> [What the task asks]:
Find and return each line containing "that".

> [Information provided]:
※

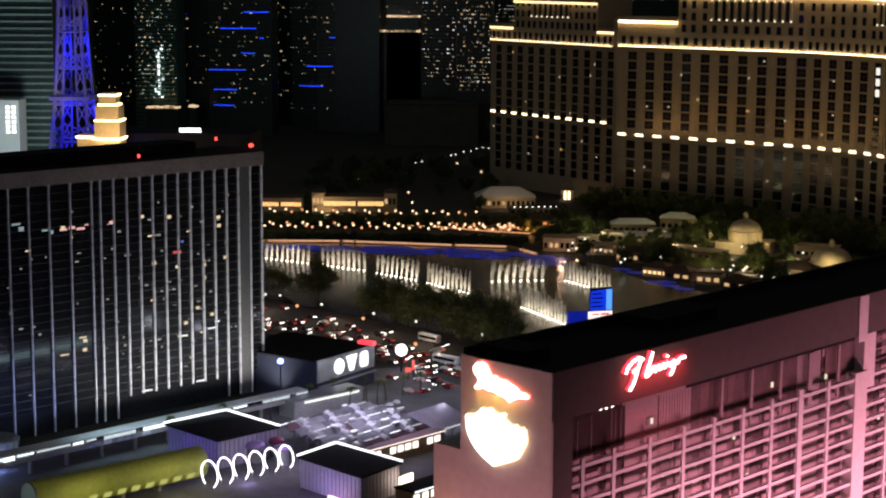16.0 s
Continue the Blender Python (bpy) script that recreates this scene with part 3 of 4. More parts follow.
far_tower(-275.8, 53.8, 171.9, 1520, "dark far tower crossed by blue light strips", 90, (("dimwarm", 0.6), ("dimgreen", 0.5)), blue=((13.7, 106.5, 21.7), (-1.8, 92.6, 30.9), (6.8, 71.6, 11.6), (-11.9, 57.2, 31.8), (-13.4, 40.3, 20.3), (-14.8, 26.8, 17.4), (18.3, 84.5, 3.9)), zlow=23.9)
far_tower(-247.2, 43.0, 158.2, 1640, "dark far tower with faint warm lights", 60, (("dimwarm", 0.6), ("dimgreen", 0.5)), zlow=13.8)
far_tower(-199.2, 36.4, 167.8, 1580, "dark far tower with few blue light strips", 60, (("dimwarm", 0.6),), blue=((1.8, 82.9, 19.1), (-16.7, 57.4, 23.1), (-24.2, 39.9, 21.1)), zlow=18.8)
far_tower(-155.0, 56.6, 133.1, 1600, "dark far block with warm roof lights", 30, (("dimwarm", 0.6),), zlow=12.0)
far_tower(-106.8, 30.2, 172.1, 1540, "far tower with many lit rooms", 130, (("dimwarm", 0.7), ("dimwhite", 0.35)), cell=3.3, zlow=44.2)
far_tower(-74.1, 30.3, 171.6, 1500, "far tower with many lit rooms", 200, (("dimwarm", 0.7), ("dimwhite", 0.4)), cell=3.3, zlow=42.2)
far_tower(-47.4, 32.7, 173.2, 1620, "far tower with bright lit rooms", 190, (("dimwarm", 0.4), ("dimwhite", 0.6)), cell=3.3, zlow=66.8)
far_tower(40.9, 149.2, 153.2, 1750, "dark far block with a few lights", 40, (("dimwarm", 0.6), ("dimwhite", 0.4)), zlow=109.5)
far_tower(263.8, 290.0, 170.0, 1800, "dark far block behind the hotel", 50, (("dimwarm", 0.6),), zlow=125.2)
far_tower(376.0, 62.5, 171.6, 1500, "teal glass far tower with lit floors", 160, (("dimgreen", 1.0), ("dimwhite", 0.1)), mat=paint("teal_glass", (0.1, 0.3, 0.28), 0.4, bump=0), zlow=124.9)
core = thing("light_column", pose(-342.3, 1496, 0), "bright white column of lit floors on tower", "lights")
bm = bmesh.new()
zt, zl = 75.7, 34.4
z = zl
while z < zt:
    x = rng.choice((2.6, -0.8, -0.8, -0.8)) if 48 < z < 68 else rng.choice((-3.5, -1.8, -0.6, -0.6, 1.6))
    box(bm, x, x + (1.6 if 48 < z < 68 else rng.uniform(0.8, 2.4)), 2.0, 3.6, z, z + rng.uniform(0.6, 1.8))
    z += rng.choice((0.5, 0.9, 1.6)) if 48 < z < 68 else rng.choice((0.7, 1.6, 2.4))
part("lit_windows", bm, glow("white_floor", (0.85, 0.97, 0.97), 1.3, 0.9, False), core, kind="stuff")
for X0, X1, Z, dp in ((-157.0, -127.9, 101.4, 1590), (-200.6, -161.5, 125.6, 1570), (-182.1, -127.9, 88.4, 1590), (-349.4, -322.7, 27.2, 1480), (-313.4, -307.8, 28.2, 1480)):
    t = thing("terrace_block", pose(X0, dp, Z), "dark far block with warm lights along its terrace", "building", "far terrace blocks")
    bm = bmesh.new()
    q = 0.0
    while q < X1 - X0:
        w = rng.uniform(1.5, 5)
        box(bm, q, q + w, 0, 9, -0.5, rng.uniform(0.6, 1.5))
        q += w + rng.uniform(0.2, 1.2)
    boxes("wall", [(0, X1 - X0, 0.6, 12, -Z - 0.3, -0.52)], GRN, t)
    part("lamp_row", bm, glow("terrace_glow", (1.0, 0.7, 0.4), 0.55, 0.7, False), t, kind="stuff")
theatre = thing("theatre_block", pose(-108, 1462, 0), "large blank olive-grey block without windows", "building")
boxes("wall", [(-38, 38, 0, 50, -0.3, 33)], OLV, theatre)
boxes("roof", [(-38.5, 38.5, -0.5, 50, 33, 34)], M["darkmetal"], theatre)
low = thing("low_building", pose(-240, 700, 0, 0, 0, 20), "dark low building with white lit roof sign", "building")
boxes("wall", [(-40, 30, 0, 30, -0.3, 71.2)], M["roofing"], low)
boxes("sign_post", [(-1, -0.7, 0.3, 0.5, 71.2, 72), (6.2, 6.5, 0.3, 0.5, 71.2, 72)], M["darkmetal"], low)
boxes("roof_sign", [(-2.4, 7.4, 0.2, 0.6, 72, 73.9)], glow("white_sign", (0.92, 1.0, 1.0), 3), low, "white lit roof sign")
low.matrix_world = pose(-172, 800, 0)

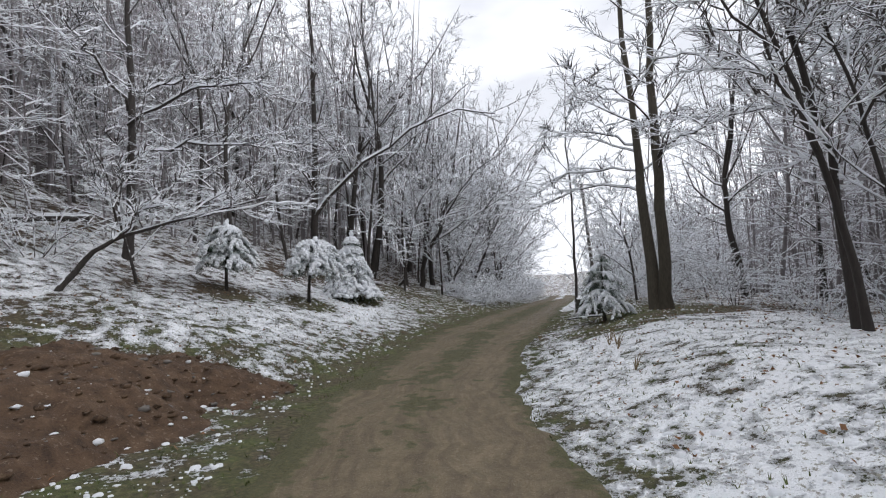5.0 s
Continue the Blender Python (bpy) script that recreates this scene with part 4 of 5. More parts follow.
def draped_conifer(x, y, domes, label, seed):
    """A conifer pressed down into several snowy domes: (across x, across y, height, reach, lowest hang, boughs)."""
    r = random.Random(seed)
    top = empty("spruce", pose(x, y, ground_z(x, y)), label, "tree", "snow-laden conifers")
    for dx, dy, h, reach, low, count in domes:
        stem = np.array([(0, 0, -0.15), (dx * 0.2, dy * 0.2, h * 0.5), (dx * 0.7, dy * 0.7, h * 0.9), (dx, dy, h)])
        v, f = tubes([(stem, np.array([0.05, 0.04, 0.025, 0.012]))], 7)
        mesh_object("trunk", v, f, M_BARK_DARK, top, smooth=True)
        for ring in range(2):
            for j in range(count):
                ang = 2 * math.pi * (j + r.uniform(-0.35, 0.35) + 0.5 * ring) / count
                rr = reach * r.uniform(0.8, 1.15) * (1.0 - 0.35 * ring)
                fall = (h - low) * r.uniform(0.35, 0.95) * (1 - 0.25 * ring)
                line = []
                for f_ in np.linspace(0, 1, 10):
                    k = math.sin(min(1.0, f_ * 1.25) * math.pi / 2)
                    line.append((dx + math.cos(ang) * rr * k, dy + math.sin(ang) * rr * k, h - 0.12 * ring - fall * f_**2.1))
                dress_bough(top, np.array(line), ang, r, r.uniform(0.13, 0.18), r.random() < (1.0 if ring == 0 else 0.55), 1.2, 240)
        cap = lump((dx, dy, h + 0.01), (reach * 0.45, reach * 0.45, 0.12), seed + h, 9, 14, 0.5)
        mesh_object("snow_cap", *cap, M_SNOW, top, smooth=True)
    return top


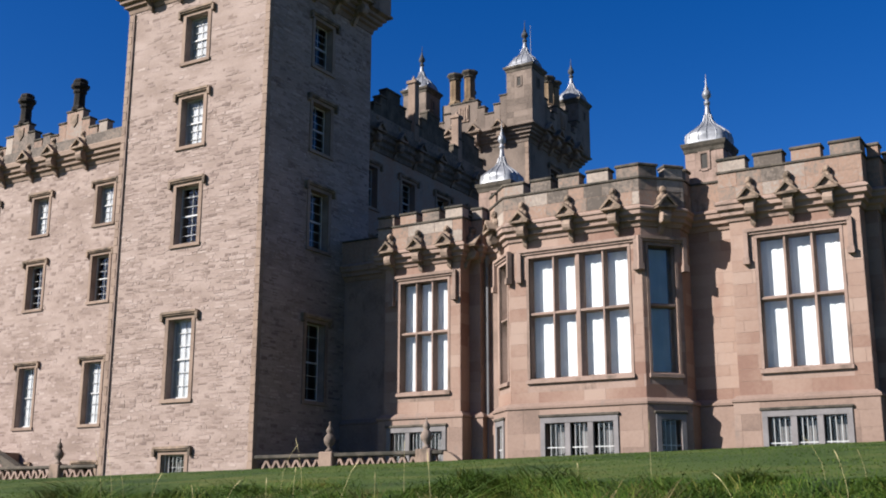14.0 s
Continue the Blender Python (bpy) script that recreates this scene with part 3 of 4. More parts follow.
# windows by segment index: (start along the segment, width, number of lights, thick middle mullion)
BAYS = {4: (0.69, 2.06, 3, False), 10: (0.26, 0.92, 1, False), 11: (0.72, 3.54, 4, True), 12: (0.24, 0.92, 1, False), 16: (0.82, 2.48, 3, False), 23: (0.5, 0.78, 1, False), 24: (0.7, 2.4, 3, False), 25: (0.5, 0.78, 1, False)}
BASEMENT = {4: (0.42, 2.2, 3), 10: (0.4, 0.62, 1), 11: (1.3, 2.36, 3), 12: (0.36, 0.68, 1), 16: (0.85, 2.28, 3), 23: (0.5, 0.8, 1)}
THICK = 0.5


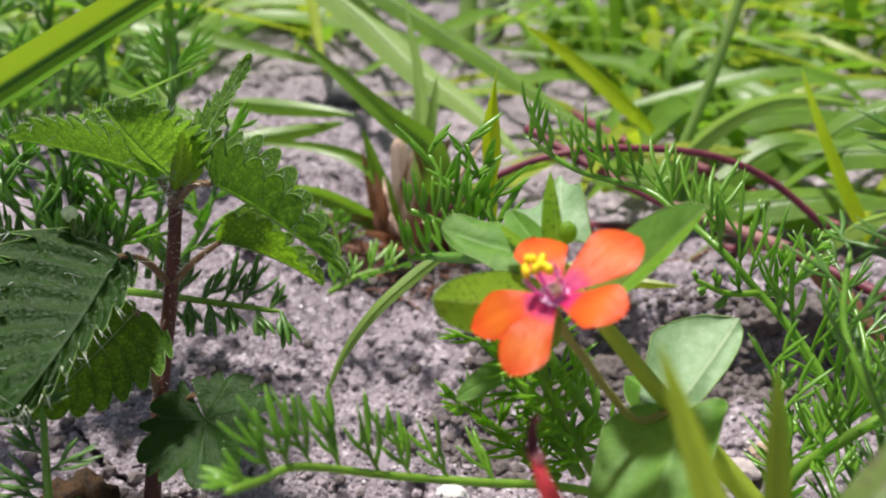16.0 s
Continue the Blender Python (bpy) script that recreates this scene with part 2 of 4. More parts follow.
GRASS_YELLOW = leafy("grass_yellow_green", (0.19, 0.265, 0.010), (0.30, 0.365, 0.018), (0.43, 0.58, 0.012), 0.46, 0.38, 120, (0.40, 0.50, 0.08), -9, 0.3, None, 0.5)
GRASS_PALE = leafy("grass_pale_green", (0.16, 0.28, 0.05), (0.25, 0.38, 0.085), (0.36, 0.56, 0.06), 0.4, 0.45, 120, (0.36, 0.48, 0.18), -9, 0.3, None, 0.4)
GRASS_OLIVE = leafy("grass_olive", (0.080, 0.135, 0.018), (0.15, 0.205, 0.040), (0.20, 0.30, 0.02), 0.24, 0.5, 200, (0.34, 0.40, 0.18), 0, 0.4, (0.10, 0.10, 0.04))
# sunlight and yellowing painted on one half, shade of the fold along the rib
GRASS_HALF = leafy("half_sunlit_yellow_grass", (0.085, 0.21, 0.012), (0.15, 0.31, 0.02), (0.26, 0.54, 0.015), 0.42, 0.45, 120, (0.03, 0.09, 0.02), -11, 0.3, None, 0.35, None, (0.35, 0.43, 0.012))
STOLON = leafy("purple_stolon", (0.10, 0.012, 0.035), (0.24, 0.055, 0.075), (0.35, 0.1, 0.1), 0.08, 0.5, 260, None, 0, 0.4)
STRAW = leafy("dry_sheath", (0.46, 0.30, 0.23), (0.74, 0.58, 0.50), (0.85, 0.62, 0.52), 0.55, 0.6, 200, (0.25, 0.13, 0.08), -7, 0.4)
BROWN = leafy("dead_blade", (0.14, 0.058, 0.034), (0.31, 0.145, 0.085), (0.4, 0.19, 0.09), 0.25, 0.6, 250, (0.13, 0.05, 0.03), -6, 0.5)
GRASS_TIP = leafy("translucent_grass_tip", (0.15, 0.23, 0.012), (0.24, 0.32, 0.03), (0.52, 0.62, 0.03), 0.55, 0.5, 200, (0.30, 0.38, 0.12), -5, 0.3, None, 0.3)
# yellow grass, its colour brightened in place of sunlight on the blades
GRASS_SUNLIT = leafy("sunlit_yellow_grass", (0.30, 0.42, 0.008), (0.42, 0.52, 0.012), (0.80, 0.95, 0.01), 0.65, 0.45, 120, (0.45, 0.48, 0.05), -7, 0.2, None, 0.4)
RED_LEAF = leafy("reddened_leaf", (0.26, 0.27, 0.05), (0.46, 0.42, 0.10), (0.6, 0.5, 0.08), 0.35, 0.45, 500, None, 0, 0.4, (0.12, 0.05, 0.03), 0.4, ([(0.50, (0, 0, 0)), (0.72, (1, 1, 1))], (0.55, 0.05, 0.06)))

# ---- shaping tools ----
def V(p):
    return Vector(p) * 0.001


def glide(points, n):
    """n + 1 points along a smooth curve through the given ones (Catmull-Rom), evenly by parameter."""
    p = [Vector(q) for q in points]
    if len(p) == 2:
        return [p[0].lerp(p[1], k / n) for k in range(n + 1)]
    p = [2 * p[0] - p[1]] + p + [2 * p[-1] - p[-2]]
    out = []
    for k in range(n + 1):
        u = k / n * (len(p) - 3)
        a = min(int(u), len(p) - 4)
        f = u - a
        q = p[a : a + 4]
        out.append(0.5 * (2 * q[1] + (q[2] - q[0]) * f + (2 * q[0] - 5 * q[1] + 4 * q[2] - q[3]) * f * f + (3 * q[1] - q[0] - 3 * q[2] + q[3]) * f ** 3))
    return out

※

> [Worked solution]:
Continue the Blender Python (bpy) script that recreates this scene with part 3 of 4. More parts follow.
Continue the Blender Python (bpy) script that recreates this scene with part 4 of 5. More parts follow.
Continue the Blender Python (bpy) script that recreates this scene with part 3 of 4. More parts follow.
Continue the Blender Python (bpy) script that recreates this scene with part 2 of 4. More parts follow.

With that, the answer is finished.